#### What the exercise asks:
Show all lines of the listing that hold the word "made".

◆ ◆ ◆

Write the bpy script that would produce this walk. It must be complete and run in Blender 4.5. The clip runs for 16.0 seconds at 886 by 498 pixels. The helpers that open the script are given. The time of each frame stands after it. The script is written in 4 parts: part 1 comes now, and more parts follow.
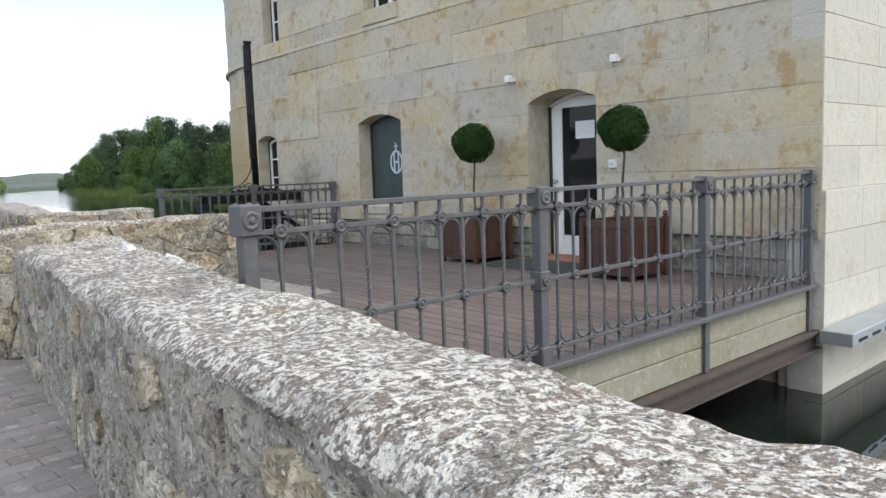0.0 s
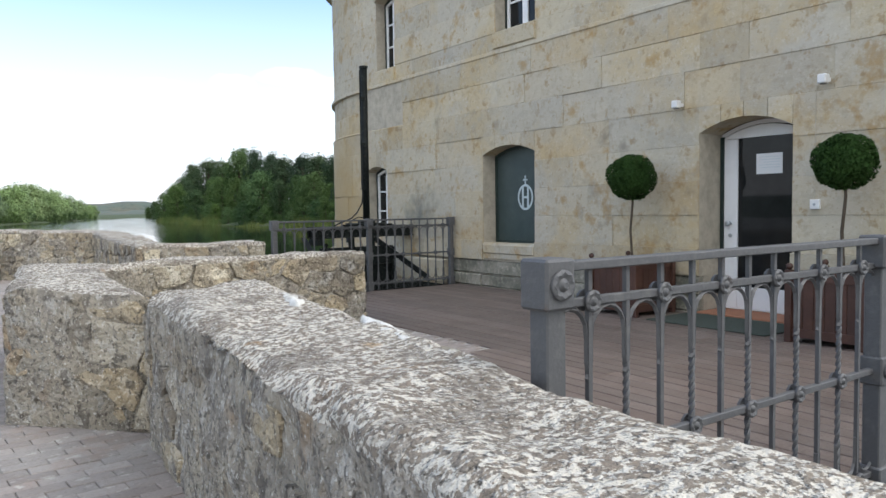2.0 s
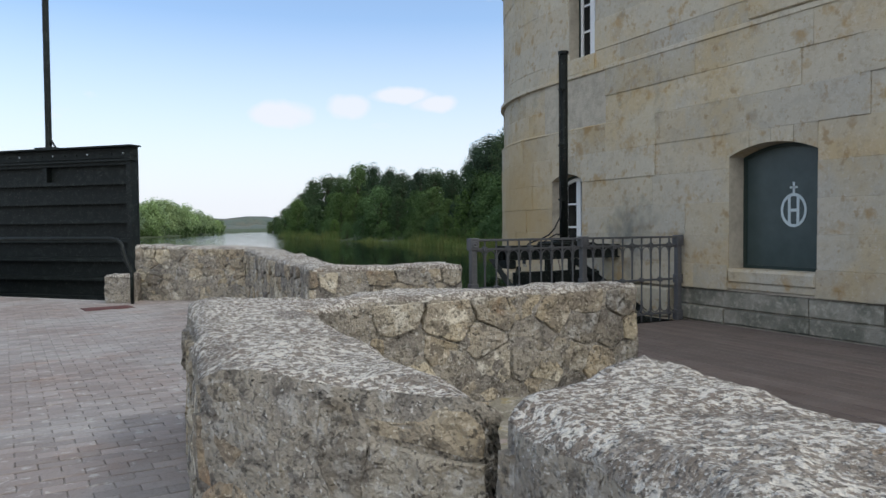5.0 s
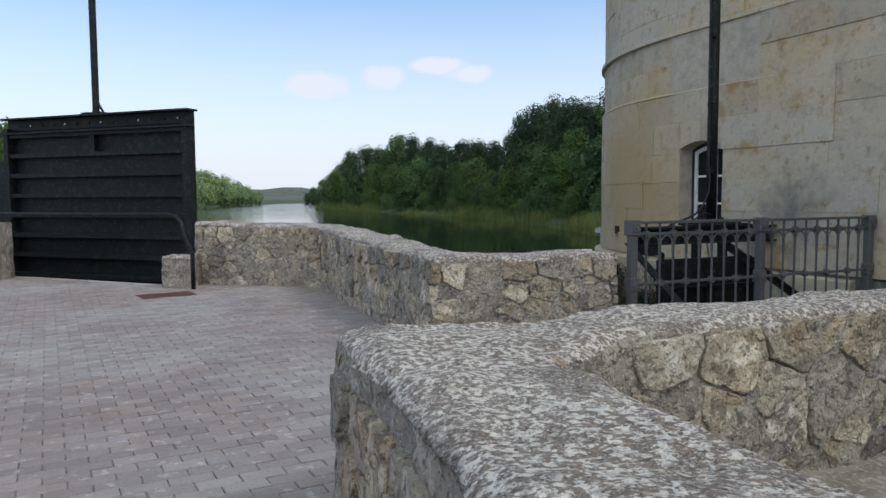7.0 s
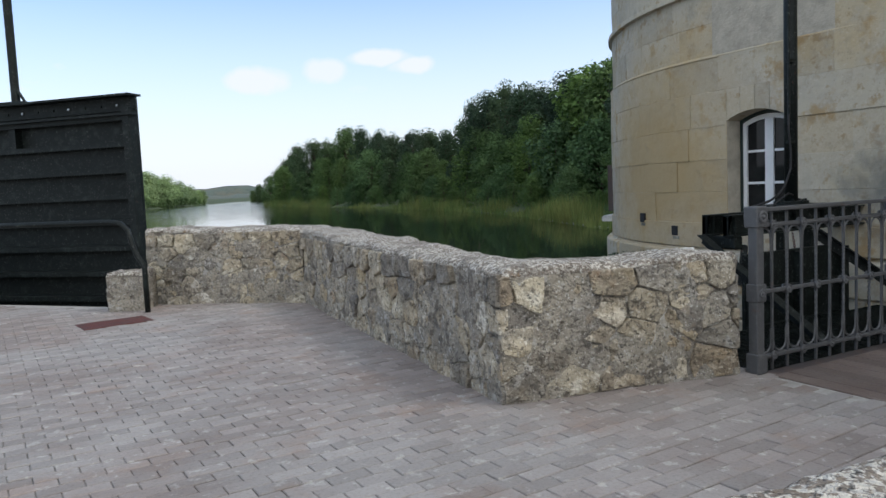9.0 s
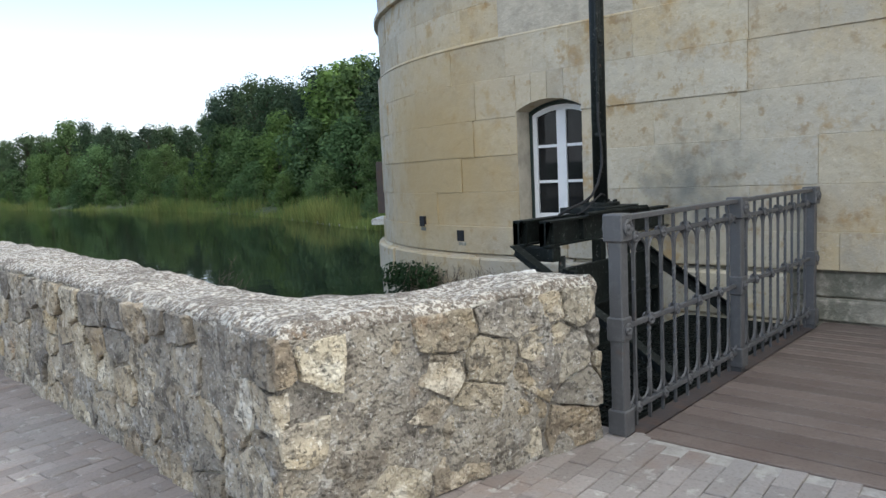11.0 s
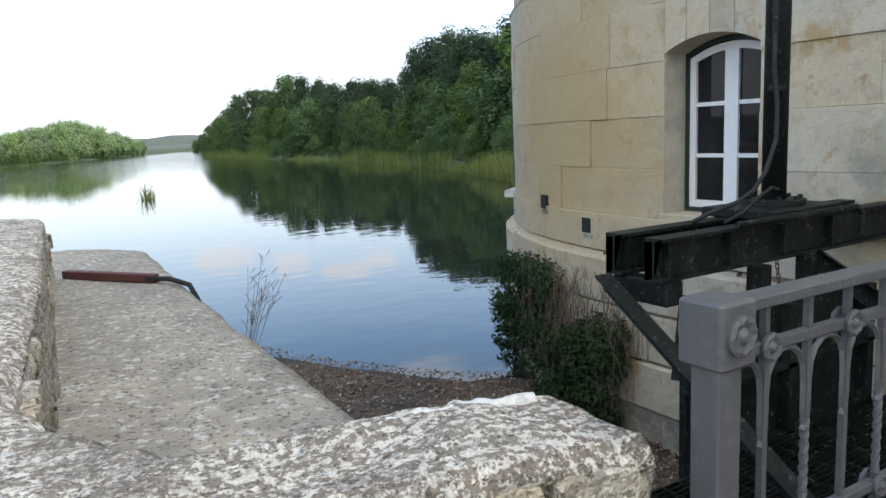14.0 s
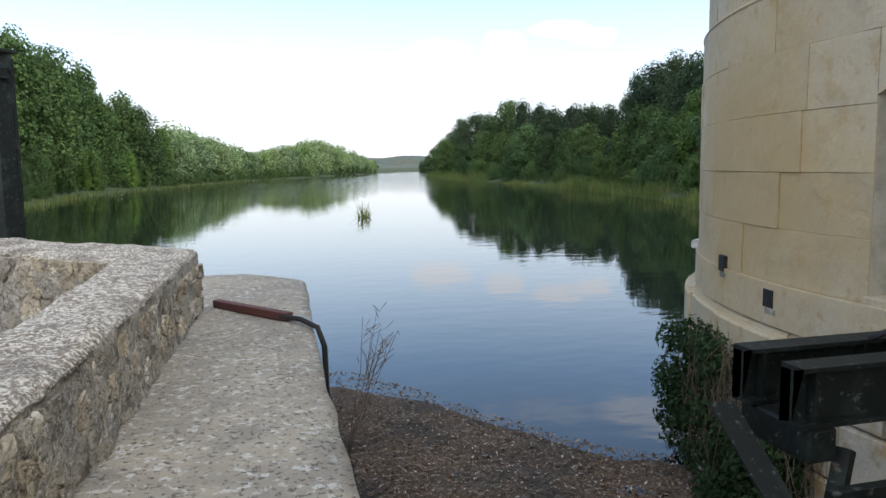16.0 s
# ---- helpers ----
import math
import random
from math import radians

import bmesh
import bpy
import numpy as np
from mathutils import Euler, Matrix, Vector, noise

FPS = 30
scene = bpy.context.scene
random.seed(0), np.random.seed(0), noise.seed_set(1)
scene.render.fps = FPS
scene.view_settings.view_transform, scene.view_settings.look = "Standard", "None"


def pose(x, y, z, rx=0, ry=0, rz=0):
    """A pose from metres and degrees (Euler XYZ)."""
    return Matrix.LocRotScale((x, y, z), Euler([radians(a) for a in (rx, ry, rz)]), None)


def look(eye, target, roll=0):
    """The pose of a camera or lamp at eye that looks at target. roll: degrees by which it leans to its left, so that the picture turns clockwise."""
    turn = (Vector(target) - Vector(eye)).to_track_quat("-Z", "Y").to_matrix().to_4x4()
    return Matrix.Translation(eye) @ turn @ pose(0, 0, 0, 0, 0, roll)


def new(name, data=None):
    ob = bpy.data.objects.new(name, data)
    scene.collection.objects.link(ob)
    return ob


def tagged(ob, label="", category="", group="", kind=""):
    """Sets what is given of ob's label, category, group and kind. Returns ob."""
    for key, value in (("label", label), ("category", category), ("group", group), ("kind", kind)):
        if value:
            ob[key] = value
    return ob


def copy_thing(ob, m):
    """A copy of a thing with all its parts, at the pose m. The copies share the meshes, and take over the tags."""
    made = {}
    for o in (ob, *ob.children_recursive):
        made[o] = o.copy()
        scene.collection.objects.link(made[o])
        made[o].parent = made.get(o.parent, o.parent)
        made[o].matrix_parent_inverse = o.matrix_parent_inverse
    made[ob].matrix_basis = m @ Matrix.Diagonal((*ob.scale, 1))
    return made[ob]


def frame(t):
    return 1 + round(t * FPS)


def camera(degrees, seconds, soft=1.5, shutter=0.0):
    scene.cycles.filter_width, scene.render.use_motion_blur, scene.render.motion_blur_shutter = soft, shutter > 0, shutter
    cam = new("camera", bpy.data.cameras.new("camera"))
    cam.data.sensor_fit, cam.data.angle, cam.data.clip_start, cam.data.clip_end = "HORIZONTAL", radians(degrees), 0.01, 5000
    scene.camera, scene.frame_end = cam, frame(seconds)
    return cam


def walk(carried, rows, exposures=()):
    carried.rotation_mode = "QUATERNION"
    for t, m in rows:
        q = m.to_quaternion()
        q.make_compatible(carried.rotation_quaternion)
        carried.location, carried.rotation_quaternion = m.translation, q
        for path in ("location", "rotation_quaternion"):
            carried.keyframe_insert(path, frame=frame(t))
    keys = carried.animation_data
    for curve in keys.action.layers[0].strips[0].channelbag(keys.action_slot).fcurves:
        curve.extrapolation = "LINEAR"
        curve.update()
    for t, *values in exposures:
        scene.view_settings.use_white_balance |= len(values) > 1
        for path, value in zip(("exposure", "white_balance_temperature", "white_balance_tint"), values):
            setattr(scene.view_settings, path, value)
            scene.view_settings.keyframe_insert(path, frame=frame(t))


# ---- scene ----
cam = camera(62.5, 16.0)
METRES, EYE, TILT, LEAN, TURN = 13.2, 1.24, 0.9, 0.0, -41.0
ROWS = [
    (0.0, 0.0, 0.0, 0.0, -0.26, -7.01, 2.1),
    (0.5, -0.0172, 0.0233, 0.0034, 3.81, -5.32, 2.09),
    (1.0, -0.0369, 0.0452, 0.0014, 6.87, -4.79, 1.37),
    (1.5, -0.0558, 0.0655, 0.0004, 7.32, -4.83, 1.41),
    (2.0, -0.0725, 0.0908, 0.0004, 5.32, -4.07, 0.94),
    (2.5, -0.0923, 0.1122, 0.0, 4.27, -3.12, 0.26),
    (3.0, -0.115, 0.1343, 0.0014, 2.83, -1.2, 0.4),
    (3.5, -0.1346, 0.1624, -0.0024, 4.94, -1.51, 0.61),
    (4.0, -0.1534, 0.191, -0.0019, 9.86, -1.97, 0.58),
    (6.5, -0.2837, 0.327, -0.0016, 15.66, -3.45, 0.69),
    (7.0, -0.3111, 0.3525, 0.0016, 16.55, -4.89, 0.58),
    (7.5, -0.3411, 0.3758, 0.0023, 16.68, -4.81, 0.83),
    (8.0, -0.3628, 0.4041, 0.0002, 16.9, -5.43, 1.97),
    (10.5, -0.4319, 0.5683, 0.0004, -1.55, -6.08, 2.81),
    (11.0, -0.4264, 0.5976, -0.0007, -6.97, -6.67, 2.55),
    (11.5, -0.4169, 0.627, 0.0018, -10.25, -6.88, 1.57),
    (12.0, -0.4068, 0.6559, 0.0022, -9.49, -8.6, 1.62),
    (12.5, -0.395, 0.6801, 0.0024, -7.58, -9.85, 2.27),
    (13.0, -0.3761, 0.7022, 0.0035, -0.03, -9.51, 1.57),
    (13.5, -0.3638, 0.727, 0.002, 5.58, -10.15, 2.76),
    (14.0, -0.3524, 0.7495, 0.0053, 8.8, -9.72, 2.54),
    (14.5, -0.3325, 0.7683, 0.0075, 12.9, -9.61, 1.16),
    (15.0, -0.3226, 0.7841, 0.0083, 17.54, -10.53, 1.75),
    (15.5, -0.3205, 0.8018, 0.0118, 20.45, -9.81, 1.14),
    (16.0, -0.3221, 0.8103, 0.0153, 25.88, -7.29, 1.04),
]
EXPOSURES = [(0.0, 0.40, 6500, 10), (1.0, 0.31, 6500, 10), (2.0, 0.22, 6500, 10), (3.0, 0.1, 6500, 10), (4.0, -0.15, 6500, 10), (6.5, -0.4, 6250, 10), (8.0, -0.38, 6250, 10), (10.5, 0.2, 6450, 9), (11.5, 0.55, 6400, 9), (12.5, 0.66, 6350, 8), (14.0, 0.42, 6400, 9), (15.0, 0.36, 6500, 10), (15.5, 0.46, 6500, 10), (16.0, 0.12, 6500, 10)]
walk(cam, [(t, pose(0, 0, EYE, TILT, LEAN, TURN) @ pose(METRES * x, METRES * y, METRES * z, 90 + pitch, roll, yaw)) for t, x, y, z, yaw, pitch, roll in ROWS], EXPOSURES)

# ---- world, sun ----
SUN_ELEV, SUN_AZ = 48.0, 140.0      # azimuth measured from +y towards +x
world = bpy.data.worlds.new("sky")
scene.world = world
world.use_nodes = True
wn, wl = world.node_tree.nodes, world.node_tree.links
wn.clear()
# small fair-weather clouds over the river: direction, half width, half height, density
CLOUDS = [((0.249, 0.958, 0.146), 0.075, 0.030, 0.95), ((0.338, 0.927, 0.160), 0.050, 0.030, 0.9), ((0.399, 0.900, 0.174), 0.075, 0.018, 0.95), ((0.440, 0.883, 0.163), 0.050, 0.020, 0.95), ((0.12, 0.982, 0.14), 0.06, 0.02, 0.45), ((0.37, 0.91, 0.135), 0.04, 0.014, 0.6)]
w_out, w_bg = wn.new("ShaderNodeOutputWorld"), wn.new("ShaderNodeBackground")
w_sky = wn.new("ShaderNodeTexSky")
w_sky.sky_type, w_sky.sun_disc = "NISHITA", False
w_sky.sun_elevation, w_sky.sun_rotation = radians(SUN_ELEV), radians(SUN_AZ)
w_sky.dust_density, w_sky.air_density, w_sky.ozone_density = 0.6, 1.0, 2.0
w_co, w_map = wn.new("ShaderNodeTexCoord"), wn.new("ShaderNodeMapping")
w_map.inputs["Scale"].default_value = (1.0, 1.0, 3.2)
w_no, w_ra, w_mx = wn.new("ShaderNodeTexNoise"), wn.new("ShaderNodeValToRGB"), wn.new("ShaderNodeMixRGB")
w_no.inputs["Scale"].default_value, w_no.inputs["Detail"].default_value = 3.2, 9.0
w_no.inputs["Roughness"].default_value = 0.56
w_ra.color_ramp.elements[0].position, w_ra.color_ramp.elements[1].position = 0.60, 0.76
w_mx.inputs[2].default_value = (9.2, 9.5, 10.2, 1)
w_sep, w_hz = wn.new("ShaderNodeSeparateXYZ"), wn.new("ShaderNodeMapRange")
w_hz.inputs["From Min"].default_value, w_hz.inputs["From Max"].default_value = 0.03, 0.27
w_hz.inputs["To Min"].default_value, w_hz.inputs["To Max"].default_value = 0.95, 0.05
w_max = wn.new("ShaderNodeMath")
w_max.operation = "MAXIMUM"
wl.new(w_co.outputs["Generated"], w_map.inputs["Vector"])
wl.new(w_map.outputs["Vector"], w_no.inputs["Vector"])
wl.new(w_no.outputs["Fac"], w_ra.inputs["Fac"])
wl.new(w_co.outputs["Generated"], w_sep.inputs["Vector"])
wl.new(w_sep.outputs["Z"], w_hz.inputs["Value"])
wl.new(w_hz.outputs["Result"], w_max.inputs[0])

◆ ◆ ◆

#### Response for this exercise:
    made = {}
        made[o] = o.copy()
        scene.collection.objects.link(made[o])
        made[o].parent = made.get(o.parent, o.parent)
        made[o].matrix_parent_inverse = o.matrix_parent_inverse
    made[ob].matrix_basis = m @ Matrix.Diagonal((*ob.scale, 1))
    return made[ob]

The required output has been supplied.